§ OBJECTIVE: Can you set down, exactly as they appear below, the lines from the opening of the material through the one bearing "fx, fy = fx", minus the pictures?

==========

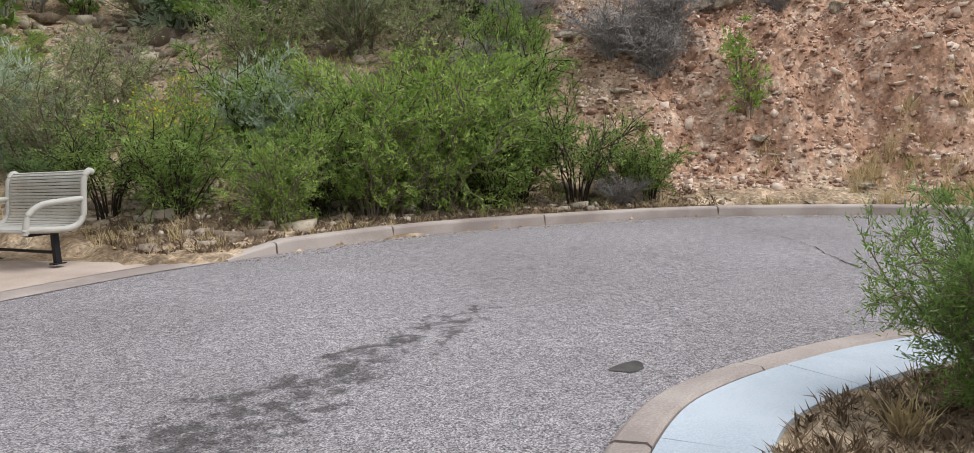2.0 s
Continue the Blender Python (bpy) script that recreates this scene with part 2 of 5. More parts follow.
def vnoise(x, y, seed=0):
    """Value noise, -1 to 1, for arrays."""
    xi, yi = np.floor(x).astype(np.int64), np.floor(y).astype(np.int64)
    fx, fy = x - xi, y - yi
    fx, fy = fx * fx * (3 - 2 * fx), fy * fy * (3 - 2 * fy)

    def h(a, b):
        v = (a * 374761393 + b * 668265263 + seed * 1442695041) & 0xFFFFFFFF
        v = ((v ^ (v >> 13)) * 1274126177) & 0xFFFFFFFF
        return ((v ^ (v >> 16)) & 0xFFFF) / 32767.5 - 1
    return (h(xi, yi) * (1 - fx) + h(xi + 1, yi) * fx) * (1 - fy) + (h(xi, yi + 1) * (1 - fx) + h(xi + 1, yi + 1) * fx) * fy


def fbm(x, y, octaves=5, seed=0, gain=0.5):
    s, a, f = 0 * x, 1.0, 1.0
    for o in range(octaves):
        s = s + a * vnoise(x * f + 17.3 * o, y * f - 9.1 * o, seed + o)
        a, f = a * gain, f * 2.03
    return s


def smooth(points, n=8):
    """Catmull-Rom through the points."""
    p = [Vector(q) for q in points]
    p = [2 * p[0] - p[1]] + p + [2 * p[-1] - p[-2]]
    out = []
    for i in range(1, len(p) - 2):
        for k in range(n):
            t = k / n
            out.append(0.5 * (2 * p[i] + (p[i + 1] - p[i - 1]) * t + (2 * p[i - 1] - 5 * p[i] + 4 * p[i + 1] - p[i + 2]) * t * t
                              + (3 * p[i] - p[i - 1] - 3 * p[i + 1] + p[i + 2]) * t ** 3))
    return out + [p[-2]]


def resample(path, step):
    out, left = [path[0]], step
    for a, b in zip(path, path[1:]):
        d = (b - a).length
        while left <= d and d > 0:
            a = a + (b - a) * (left / d)
            out.append(a.copy())
            d, left = (b - a).length, step
        left -= d
    if (out[-1] - path[-1]).length > step * 0.3:
        out.append(path[-1])
    return out


def offset_line(path, d):
    """The path moved d to its left."""
    out = []
    for i, p in enumerate(path):
        t = (path[min(i + 1, len(path) - 1)] - path[max(i - 1, 0)]).normalized()
        out.append(p + Vector((-t.y, t.x)) * d)
    return out


WALL_FRONT = smooth([(-9.5, 2.6), (-7.0, 5.4), (-4.67, 8.11), (-3.8, 9.05), (-2.88, 10.16), (-1.86, 11.2), (-0.69, 12.12), (0.39, 12.87), (1.5, 13.6)])
WALK_EDGE = smooth([(-7.0, -0.5), (-4.2, 3.6), (-2.93, 5.44), (-2.1, 6.9), (-1.6, 7.8), (-0.45, 8.8), (0.5, 9.45), (1.64, 9.95), (2.6, 10.3), (3.94, 10.56)])
CURB = smooth([(3.3, 10.42), (3.94, 10.56), (5.35, 10.74), (6.4, 10.68), (7.6, 10.42), (8.9, 10.05), (10.05, 9.53), (11.2, 8.7), (12.1, 7.85), (13.1, 6.4), (13.75, 4.85), (14.1, 3.95)])
VERGE = smooth([(14.1, 3.95), (14.4, 3.0), (14.7, 1.4), (15.05, -0.7), (15.5, -3.0), (16.05, -6.0), (16.7, -10.0), (17.4, -14.5), (17.9, -18.5), (16.6, -22.3), (12.5, -24.5), (5.0, -26.0)])
RIGHT = smooth([(1.72, 2.3), (1.8, 3.1), (1.98, 3.75), (2.2, 4.13), (2.56, 4.46), (3.06, 4.77), (3.54, 4.98), (4.05, 5.06), (4.6, 5.06), (5.15, 5.01), (5.7, 4.89), (6.0, 4.77), (6.32, 4.62), (6.72, 4.44), (7.12, 4.24), (7.5, 3.97), (7.74, 3.64), (7.9, 3.25), (8.0, 2.9), (8.05, 2.6)])
RIGHT_FAR = smooth([(8.05, 2.6), (8.5, 1.4), (9.7, -0.8), (10.95, -3.0), (12.2, -6.0), (13.4, -9.5), (14.0, -13.0), (13.4, -16.5), (11.0, -18.8), (5.0, -20.5)])
ISLAND_BACK = [Vector(p) for p in ((0.2, -14.0), (0.9, -3.0), (1.5, 0.6), (1.66, 1.6))]
OUTER = WALL_FRONT + [Vector(p) for p in ((2.0, 12.6), (2.3, 11.4), (2.6, 10.75))] + CURB + VERGE[1:]


def inside(px, py, poly):
    c = np.zeros(px.shape, bool)
    for a, b in zip(poly, poly[1:] + poly[:1]):
        hit = ((a[1] > py) != (b[1] > py)) & (px < (b[0] - a[0]) * (py - a[1]) / ((b[1] - a[1]) or 1e-9) + a[0])
        c ^= hit
    return c


def distance(px, py, line):
    """Distance to a line of points and the running length at the nearest place."""
    best, at, run = np.full(px.shape, 1e9), np.zeros(px.shape), 0.0
    for a, b in zip(line, line[1:]):
        dx, dy = b[0] - a[0], b[1] - a[1]
        n = math.hypot(dx, dy) or 1e-9
        t = np.clip(((px - a[0]) * dx + (py - a[1]) * dy) / n ** 2, 0, 1)
        d = np.hypot(px - a[0] - t * dx, py - a[1] - t * dy)
        near = d < best
        best, at = np.where(near, d, best), np.where(near, run + t * n, at)
        run += n
    return best, at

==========

§ WORKED SOLUTION:
2.0 s
Continue the Blender Python (bpy) script that recreates this scene with part 2 of 5. More parts follow.
def vnoise(x, y, seed=0):
    """Value noise, -1 to 1, for arrays."""
    xi, yi = np.floor(x).astype(np.int64), np.floor(y).astype(np.int64)
    fx, fy = x - xi, y - yi
    fx, fy = fx * fx * (3 - 2 * fx), fy * fy * (3 - 2 * fy)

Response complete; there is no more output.